** Start Given information **

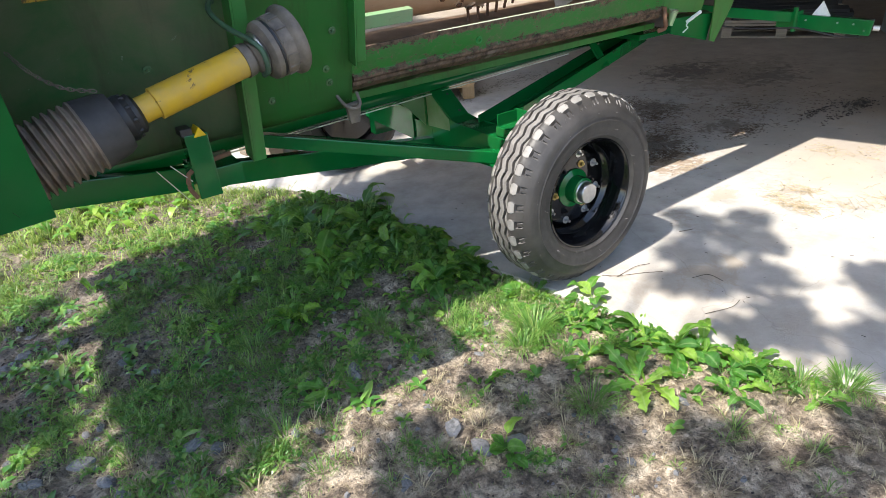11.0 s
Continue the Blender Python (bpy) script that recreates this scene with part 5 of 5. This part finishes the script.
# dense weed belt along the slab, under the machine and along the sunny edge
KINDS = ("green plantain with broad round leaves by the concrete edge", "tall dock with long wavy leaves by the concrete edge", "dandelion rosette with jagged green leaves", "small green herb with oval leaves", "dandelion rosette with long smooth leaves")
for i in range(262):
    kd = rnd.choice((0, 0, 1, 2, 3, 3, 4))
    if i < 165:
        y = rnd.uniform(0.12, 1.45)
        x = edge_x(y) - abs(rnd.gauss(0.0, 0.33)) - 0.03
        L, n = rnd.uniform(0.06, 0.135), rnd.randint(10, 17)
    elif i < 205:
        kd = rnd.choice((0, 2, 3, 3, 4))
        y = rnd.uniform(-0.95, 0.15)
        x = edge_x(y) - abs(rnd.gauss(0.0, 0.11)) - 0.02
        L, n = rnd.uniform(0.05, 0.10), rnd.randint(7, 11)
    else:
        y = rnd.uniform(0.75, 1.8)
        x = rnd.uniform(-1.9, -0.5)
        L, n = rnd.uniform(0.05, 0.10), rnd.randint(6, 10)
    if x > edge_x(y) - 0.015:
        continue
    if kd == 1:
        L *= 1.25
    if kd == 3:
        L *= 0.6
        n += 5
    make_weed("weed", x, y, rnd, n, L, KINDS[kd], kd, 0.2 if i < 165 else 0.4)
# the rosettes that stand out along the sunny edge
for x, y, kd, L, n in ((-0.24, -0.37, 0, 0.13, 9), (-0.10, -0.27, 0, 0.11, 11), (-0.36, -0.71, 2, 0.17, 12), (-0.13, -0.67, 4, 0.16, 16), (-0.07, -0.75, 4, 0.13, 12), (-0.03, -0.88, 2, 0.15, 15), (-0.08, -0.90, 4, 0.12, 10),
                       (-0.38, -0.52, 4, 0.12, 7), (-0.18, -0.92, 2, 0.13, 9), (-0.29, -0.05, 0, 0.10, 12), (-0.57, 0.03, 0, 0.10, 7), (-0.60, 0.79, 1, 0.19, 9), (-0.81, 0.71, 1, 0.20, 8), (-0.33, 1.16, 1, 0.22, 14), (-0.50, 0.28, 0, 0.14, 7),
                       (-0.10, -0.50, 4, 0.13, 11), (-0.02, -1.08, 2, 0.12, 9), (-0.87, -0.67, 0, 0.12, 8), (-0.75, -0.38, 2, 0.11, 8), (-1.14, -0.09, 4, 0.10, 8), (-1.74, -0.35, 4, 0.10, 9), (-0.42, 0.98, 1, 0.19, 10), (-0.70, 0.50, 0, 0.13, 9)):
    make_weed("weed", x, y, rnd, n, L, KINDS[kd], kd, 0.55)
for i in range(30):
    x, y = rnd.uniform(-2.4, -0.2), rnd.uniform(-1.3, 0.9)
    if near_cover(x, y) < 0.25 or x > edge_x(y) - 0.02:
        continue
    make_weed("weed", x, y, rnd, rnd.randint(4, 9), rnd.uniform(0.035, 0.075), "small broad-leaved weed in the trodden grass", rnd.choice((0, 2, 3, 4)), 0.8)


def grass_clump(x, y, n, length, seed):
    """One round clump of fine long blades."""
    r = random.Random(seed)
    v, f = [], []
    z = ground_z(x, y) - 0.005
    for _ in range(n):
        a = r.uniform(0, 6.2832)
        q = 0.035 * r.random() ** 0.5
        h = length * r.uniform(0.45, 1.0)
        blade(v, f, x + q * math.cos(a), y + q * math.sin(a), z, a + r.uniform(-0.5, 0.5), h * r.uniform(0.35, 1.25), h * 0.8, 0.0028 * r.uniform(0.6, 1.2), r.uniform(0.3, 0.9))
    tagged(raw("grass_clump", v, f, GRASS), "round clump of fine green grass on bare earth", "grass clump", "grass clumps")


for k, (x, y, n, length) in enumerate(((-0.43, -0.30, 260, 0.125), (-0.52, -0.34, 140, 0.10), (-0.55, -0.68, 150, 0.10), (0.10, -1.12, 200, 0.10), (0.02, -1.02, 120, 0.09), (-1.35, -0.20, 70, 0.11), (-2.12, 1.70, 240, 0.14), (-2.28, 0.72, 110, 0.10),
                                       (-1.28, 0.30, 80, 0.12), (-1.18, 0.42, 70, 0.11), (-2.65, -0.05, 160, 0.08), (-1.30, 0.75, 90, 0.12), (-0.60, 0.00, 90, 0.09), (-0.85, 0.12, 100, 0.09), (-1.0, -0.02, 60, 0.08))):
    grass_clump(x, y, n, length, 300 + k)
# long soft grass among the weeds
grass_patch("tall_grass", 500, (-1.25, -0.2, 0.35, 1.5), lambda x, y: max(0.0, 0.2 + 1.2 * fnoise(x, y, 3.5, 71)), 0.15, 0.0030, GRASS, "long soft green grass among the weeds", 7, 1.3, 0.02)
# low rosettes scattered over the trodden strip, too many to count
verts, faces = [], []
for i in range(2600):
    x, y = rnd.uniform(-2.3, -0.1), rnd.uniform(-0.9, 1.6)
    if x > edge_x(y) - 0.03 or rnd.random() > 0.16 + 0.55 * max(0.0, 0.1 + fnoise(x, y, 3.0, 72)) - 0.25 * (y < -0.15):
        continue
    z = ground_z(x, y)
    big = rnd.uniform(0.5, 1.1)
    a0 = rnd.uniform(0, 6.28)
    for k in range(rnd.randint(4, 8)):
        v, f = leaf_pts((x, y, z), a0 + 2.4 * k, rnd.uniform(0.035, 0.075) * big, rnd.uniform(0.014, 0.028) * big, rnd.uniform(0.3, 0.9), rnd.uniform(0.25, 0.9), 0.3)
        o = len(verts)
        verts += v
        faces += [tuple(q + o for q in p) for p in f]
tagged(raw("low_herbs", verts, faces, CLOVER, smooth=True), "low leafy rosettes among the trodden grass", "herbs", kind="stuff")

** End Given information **

All the lines above are to be reproduced exactly, except the pictures.

Exercise output ▸
11.0 s
Continue the Blender Python (bpy) script that recreates this scene with part 5 of 5. This part finishes the script.
# dense weed belt along the slab, under the machine and along the sunny edge
KINDS = ("green plantain with broad round leaves by the concrete edge", "tall dock with long wavy leaves by the concrete edge", "dandelion rosette with jagged green leaves", "small green herb with oval leaves", "dandelion rosette with long smooth leaves")
for i in range(262):
    kd = rnd.choice((0, 0, 1, 2, 3, 3, 4))
    if i < 165:
        y = rnd.uniform(0.12, 1.45)
        x = edge_x(y) - abs(rnd.gauss(0.0, 0.33)) - 0.03
        L, n = rnd.uniform(0.06, 0.135), rnd.randint(10, 17)
    elif i < 205:
        kd = rnd.choice((0, 2, 3, 3, 4))
        y = rnd.uniform(-0.95, 0.15)
        x = edge_x(y) - abs(rnd.gauss(0.0, 0.11)) - 0.02
        L, n = rnd.uniform(0.05, 0.10), rnd.randint(7, 11)
    else:
        y = rnd.uniform(0.75, 1.8)
        x = rnd.uniform(-1.9, -0.5)
        L, n = rnd.uniform(0.05, 0.10), rnd.randint(6, 10)
    if x > edge_x(y) - 0.015:
        continue
    if kd == 1:
        L *= 1.25
    if kd == 3:
        L *= 0.6
        n += 5
    make_weed("weed", x, y, rnd, n, L, KINDS[kd], kd, 0.2 if i < 165 else 0.4)
# the rosettes that stand out along the sunny edge
for x, y, kd, L, n in ((-0.24, -0.37, 0, 0.13, 9), (-0.10, -0.27, 0, 0.11, 11), (-0.36, -0.71, 2, 0.17, 12), (-0.13, -0.67, 4, 0.16, 16), (-0.07, -0.75, 4, 0.13, 12), (-0.03, -0.88, 2, 0.15, 15), (-0.08, -0.90, 4, 0.12, 10),
                       (-0.38, -0.52, 4, 0.12, 7), (-0.18, -0.92, 2, 0.13, 9), (-0.29, -0.05, 0, 0.10, 12), (-0.57, 0.03, 0, 0.10, 7), (-0.60, 0.79, 1, 0.19, 9), (-0.81, 0.71, 1, 0.20, 8), (-0.33, 1.16, 1, 0.22, 14), (-0.50, 0.28, 0, 0.14, 7),
                       (-0.10, -0.50, 4, 0.13, 11), (-0.02, -1.08, 2, 0.12, 9), (-0.87, -0.67, 0, 0.12, 8), (-0.75, -0.38, 2, 0.11, 8), (-1.14, -0.09, 4, 0.10, 8), (-1.74, -0.35, 4, 0.10, 9), (-0.42, 0.98, 1, 0.19, 10), (-0.70, 0.50, 0, 0.13, 9)):
    make_weed("weed", x, y, rnd, n, L, KINDS[kd], kd, 0.55)
for i in range(30):
    x, y = rnd.uniform(-2.4, -0.2), rnd.uniform(-1.3, 0.9)
    if near_cover(x, y) < 0.25 or x > edge_x(y) - 0.02:
        continue
    make_weed("weed", x, y, rnd, rnd.randint(4, 9), rnd.uniform(0.035, 0.075), "small broad-leaved weed in the trodden grass", rnd.choice((0, 2, 3, 4)), 0.8)


def grass_clump(x, y, n, length, seed):
    """One round clump of fine long blades."""
    r = random.Random(seed)
    v, f = [], []
    z = ground_z(x, y) - 0.005
    for _ in range(n):
        a = r.uniform(0, 6.2832)
        q = 0.035 * r.random() ** 0.5
        h = length * r.uniform(0.45, 1.0)
        blade(v, f, x + q * math.cos(a), y + q * math.sin(a), z, a + r.uniform(-0.5, 0.5), h * r.uniform(0.35, 1.25), h * 0.8, 0.0028 * r.uniform(0.6, 1.2), r.uniform(0.3, 0.9))
    tagged(raw("grass_clump", v, f, GRASS), "round clump of fine green grass on bare earth", "grass clump", "grass clumps")


for k, (x, y, n, length) in enumerate(((-0.43, -0.30, 260, 0.125), (-0.52, -0.34, 140, 0.10), (-0.55, -0.68, 150, 0.10), (0.10, -1.12, 200, 0.10), (0.02, -1.02, 120, 0.09), (-1.35, -0.20, 70, 0.11), (-2.12, 1.70, 240, 0.14), (-2.28, 0.72, 110, 0.10),
                                       (-1.28, 0.30, 80, 0.12), (-1.18, 0.42, 70, 0.11), (-2.65, -0.05, 160, 0.08), (-1.30, 0.75, 90, 0.12), (-0.60, 0.00, 90, 0.09), (-0.85, 0.12, 100, 0.09), (-1.0, -0.02, 60, 0.08))):
    grass_clump(x, y, n, length, 300 + k)
# long soft grass among the weeds
grass_patch("tall_grass", 500, (-1.25, -0.2, 0.35, 1.5), lambda x, y: max(0.0, 0.2 + 1.2 * fnoise(x, y, 3.5, 71)), 0.15, 0.0030, GRASS, "long soft green grass among the weeds", 7, 1.3, 0.02)
# low rosettes scattered over the trodden strip, too many to count
verts, faces = [], []
for i in range(2600):
    x, y = rnd.uniform(-2.3, -0.1), rnd.uniform(-0.9, 1.6)
    if x > edge_x(y) - 0.03 or rnd.random() > 0.16 + 0.55 * max(0.0, 0.1 + fnoise(x, y, 3.0, 72)) - 0.25 * (y < -0.15):
        continue
    z = ground_z(x, y)
    big = rnd.uniform(0.5, 1.1)
    a0 = rnd.uniform(0, 6.28)
    for k in range(rnd.randint(4, 8)):
        v, f = leaf_pts((x, y, z), a0 + 2.4 * k, rnd.uniform(0.035, 0.075) * big, rnd.uniform(0.014, 0.028) * big, rnd.uniform(0.3, 0.9), rnd.uniform(0.25, 0.9), 0.3)
        o = len(verts)
        verts += v
        faces += [tuple(q + o for q in p) for p in f]
tagged(raw("low_herbs", verts, faces, CLOVER, smooth=True), "low leafy rosettes among the trodden grass", "herbs", kind="stuff")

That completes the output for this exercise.